Llegó mi turno. Entregué el libro y me hice a un lado del enrejado, sin quitarle la vista de encima. Doña señora lo abrió de par en par, dejándolo sobre el vidrio de la fotocopiadora para ir a sacar más cremas del refrigerador. Pasaron uno o dos minutos. Al volver, alzó el libro, comprobó algo y lo dejó caer sobre el vidrio. Luego dejó caer la tapa. Ya no éramos tantos y la calle se había despejado un poco. “¿Cuántas copias?”. “Una”. “¿Una?”. “Una”.
Aquí viene el asunto. No tengo idea de cómo eran los rasgos de aquellos niños, pero recuerdo a uno de ellos con uno de esos aviones de icopor que yo mismo había tenido a esa edad y que a estas alturas del siglo se consiguen, idénticos, los domingos en el cerro Nutibara. A partir de esto he querido explicarme el porqué de lo que dije, esa coincidencia con la que alimento el asombro. Y es que el asunto en sí no fue nada, como nada había pasado hasta aquel momento en aquella esquina al norte del Centro de Medellín: doña señora me entregó al fin el libro y la copia (le solicité una copia de dos páginas, pero ella me entregó una página). Lo abrí con desespero, porque ya había notado la anomalía, y vi que la página de las líneas de bajo tenía un doblez y una mancha de helado de arequipe. Doña señora y las chicas estaban en el otro extremo del local; se reían de un niño, o algo así. No dije nada: dejé la moneda de cien pesos en el minimostrador del enrejado y me alejé mientras murmuraba entre dientes, con mucha ira, la primera frase que se me vino a la mente: “Ojalá a esta vieja hijueputa le caiga un avión”.
Eso fue todo. Limpié el libro y nunca más volví a aquel local. Un año y medio después me mudé del sector.

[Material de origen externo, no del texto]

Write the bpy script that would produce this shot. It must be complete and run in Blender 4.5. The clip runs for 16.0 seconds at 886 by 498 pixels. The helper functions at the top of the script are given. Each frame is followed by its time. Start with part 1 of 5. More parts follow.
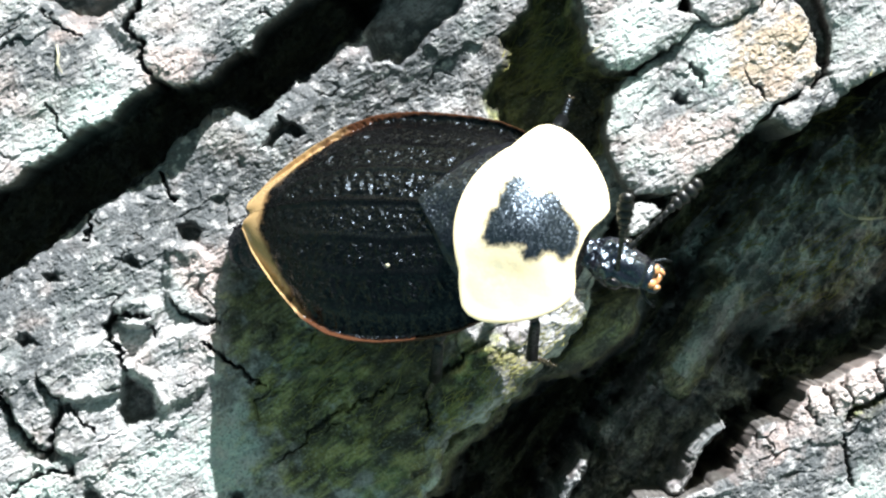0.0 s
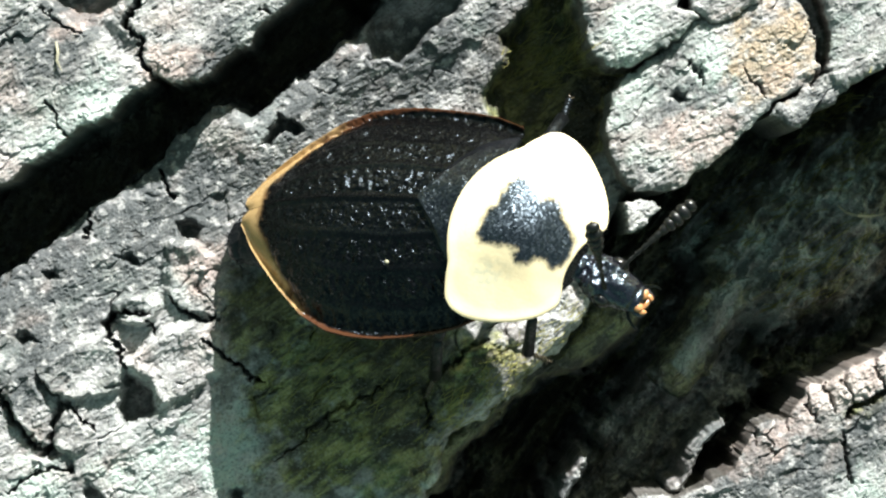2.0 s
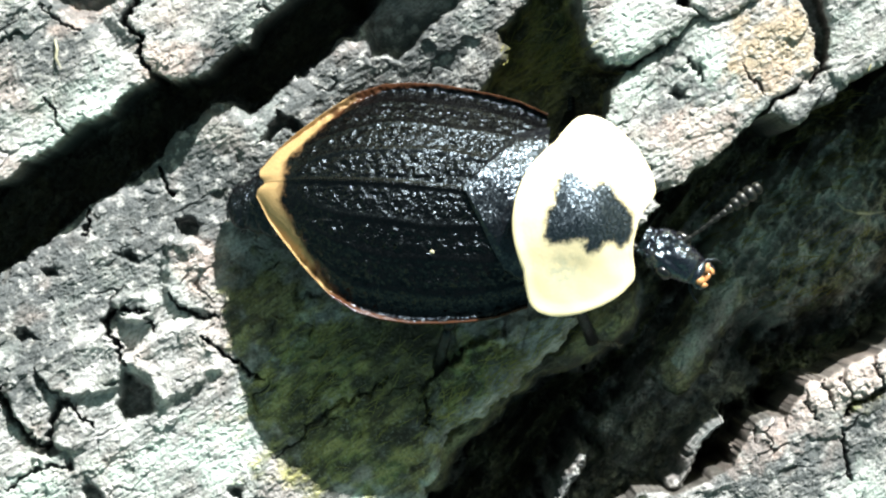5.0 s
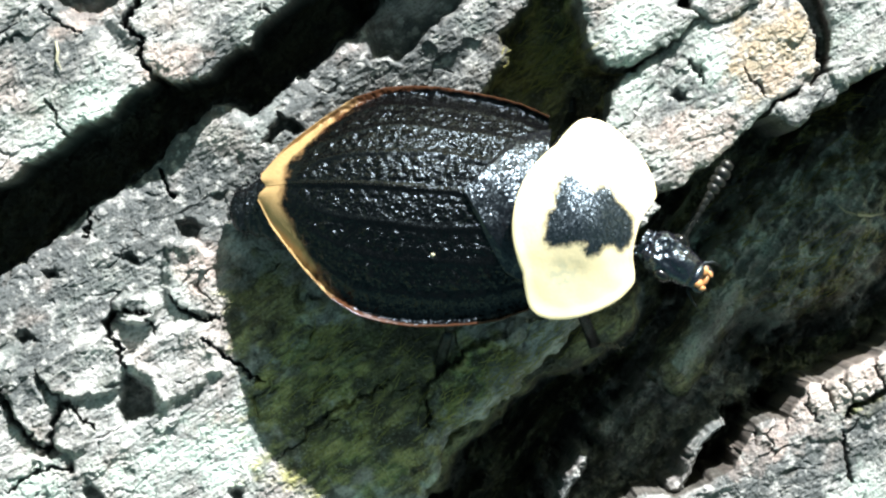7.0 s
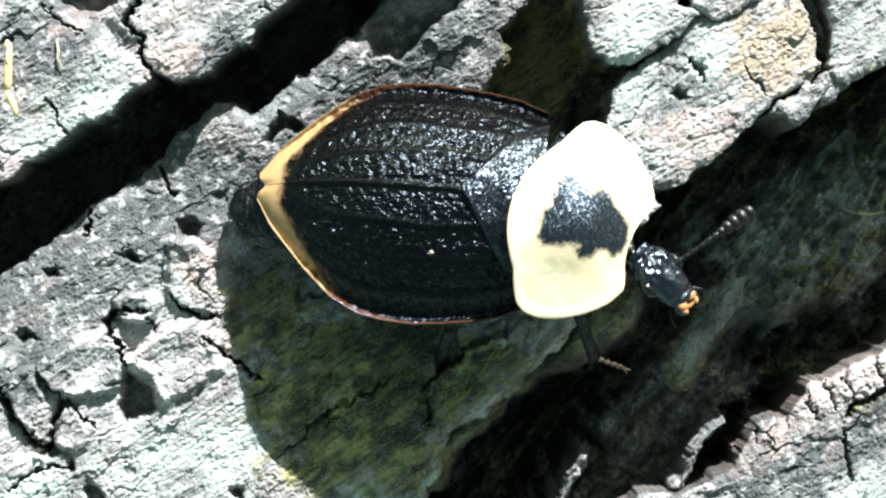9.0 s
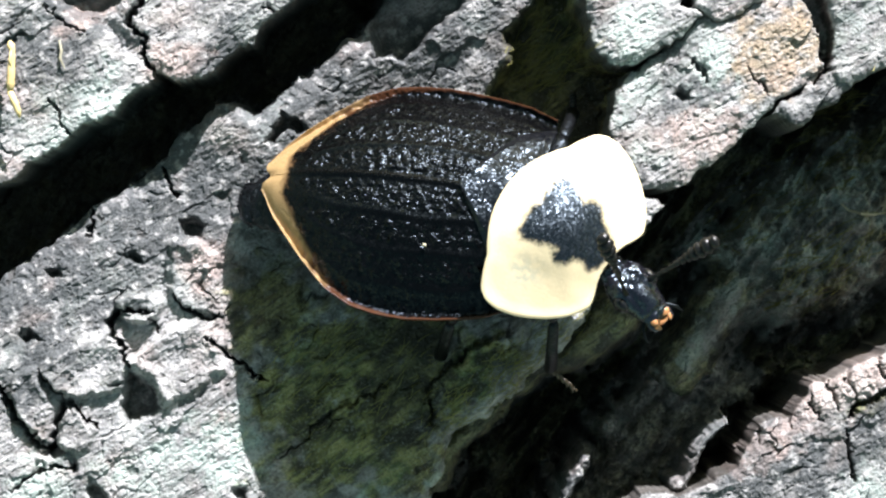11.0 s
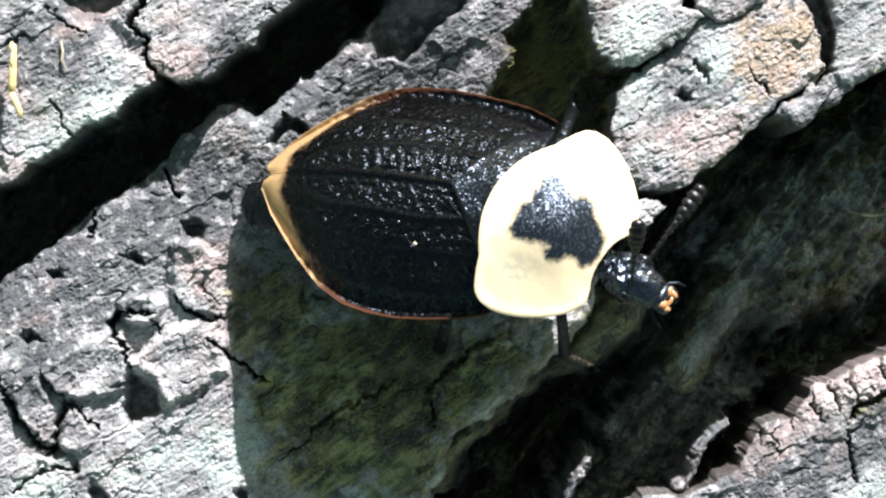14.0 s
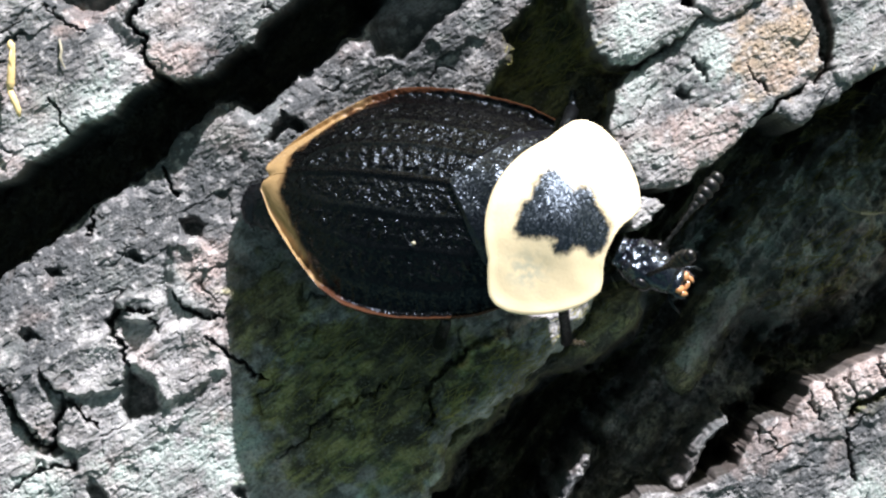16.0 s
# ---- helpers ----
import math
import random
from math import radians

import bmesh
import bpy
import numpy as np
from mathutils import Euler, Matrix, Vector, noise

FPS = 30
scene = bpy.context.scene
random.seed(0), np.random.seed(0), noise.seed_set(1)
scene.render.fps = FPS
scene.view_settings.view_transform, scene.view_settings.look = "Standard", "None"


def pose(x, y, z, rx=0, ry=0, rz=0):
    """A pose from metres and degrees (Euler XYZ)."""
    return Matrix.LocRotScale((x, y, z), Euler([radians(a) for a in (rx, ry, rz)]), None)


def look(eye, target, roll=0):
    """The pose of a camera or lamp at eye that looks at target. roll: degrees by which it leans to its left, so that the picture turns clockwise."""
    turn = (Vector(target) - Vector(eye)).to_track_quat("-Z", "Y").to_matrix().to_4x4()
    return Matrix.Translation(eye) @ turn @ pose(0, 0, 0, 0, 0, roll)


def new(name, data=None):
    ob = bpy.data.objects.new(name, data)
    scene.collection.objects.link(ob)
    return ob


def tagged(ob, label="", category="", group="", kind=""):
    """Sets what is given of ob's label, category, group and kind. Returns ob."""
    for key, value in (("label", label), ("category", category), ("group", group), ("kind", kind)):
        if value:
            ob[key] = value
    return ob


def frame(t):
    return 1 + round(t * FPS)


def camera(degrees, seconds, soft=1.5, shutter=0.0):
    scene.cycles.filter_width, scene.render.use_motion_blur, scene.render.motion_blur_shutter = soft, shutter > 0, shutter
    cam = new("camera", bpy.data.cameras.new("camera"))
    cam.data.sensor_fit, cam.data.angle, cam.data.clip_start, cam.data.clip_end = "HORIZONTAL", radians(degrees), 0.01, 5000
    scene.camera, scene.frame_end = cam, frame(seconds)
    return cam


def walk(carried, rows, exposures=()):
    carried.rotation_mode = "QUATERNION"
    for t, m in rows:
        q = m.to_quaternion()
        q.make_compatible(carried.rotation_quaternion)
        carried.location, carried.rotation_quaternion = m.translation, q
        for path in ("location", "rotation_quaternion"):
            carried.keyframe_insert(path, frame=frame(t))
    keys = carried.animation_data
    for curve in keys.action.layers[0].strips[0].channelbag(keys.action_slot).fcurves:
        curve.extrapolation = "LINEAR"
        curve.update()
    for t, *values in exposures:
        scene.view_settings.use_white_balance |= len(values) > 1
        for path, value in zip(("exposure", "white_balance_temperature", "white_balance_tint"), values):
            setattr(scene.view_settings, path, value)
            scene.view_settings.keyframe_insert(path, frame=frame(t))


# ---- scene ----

Es decir, pasaron dos años entre aquella tarde de sábado en la que murmuré aquella frase del avión (tal vez pensaba nada más que en un avión de icopor) y la mañana de martes del año 2003 en la que una avioneta se estrelló contra el segundo piso de la casa en la que quedaba la papelería El Payaso.
Sí, una coincidencia. En el archivo digital de El Tiempo se lee que una anciana y su hija vivían en aquel segundo piso y que lograron salir con vida, gracias a la labor de los vecinos. Yo nunca supe si aquella anciana era doña señora, pero lo sospecho. La casa sigue hasta hoy en ruinas y en la reja metálica del local cerrado aún se leen algunas letras de El Payaso. Paso por allí algunas veces y siempre que lo hago me vuelve esa extraña mezcla de culpa y asombro, y pido por aquella coincidencia lacerante: desearle la muerte a otro es un sentimiento muy humano, pero así no, así no da feeling.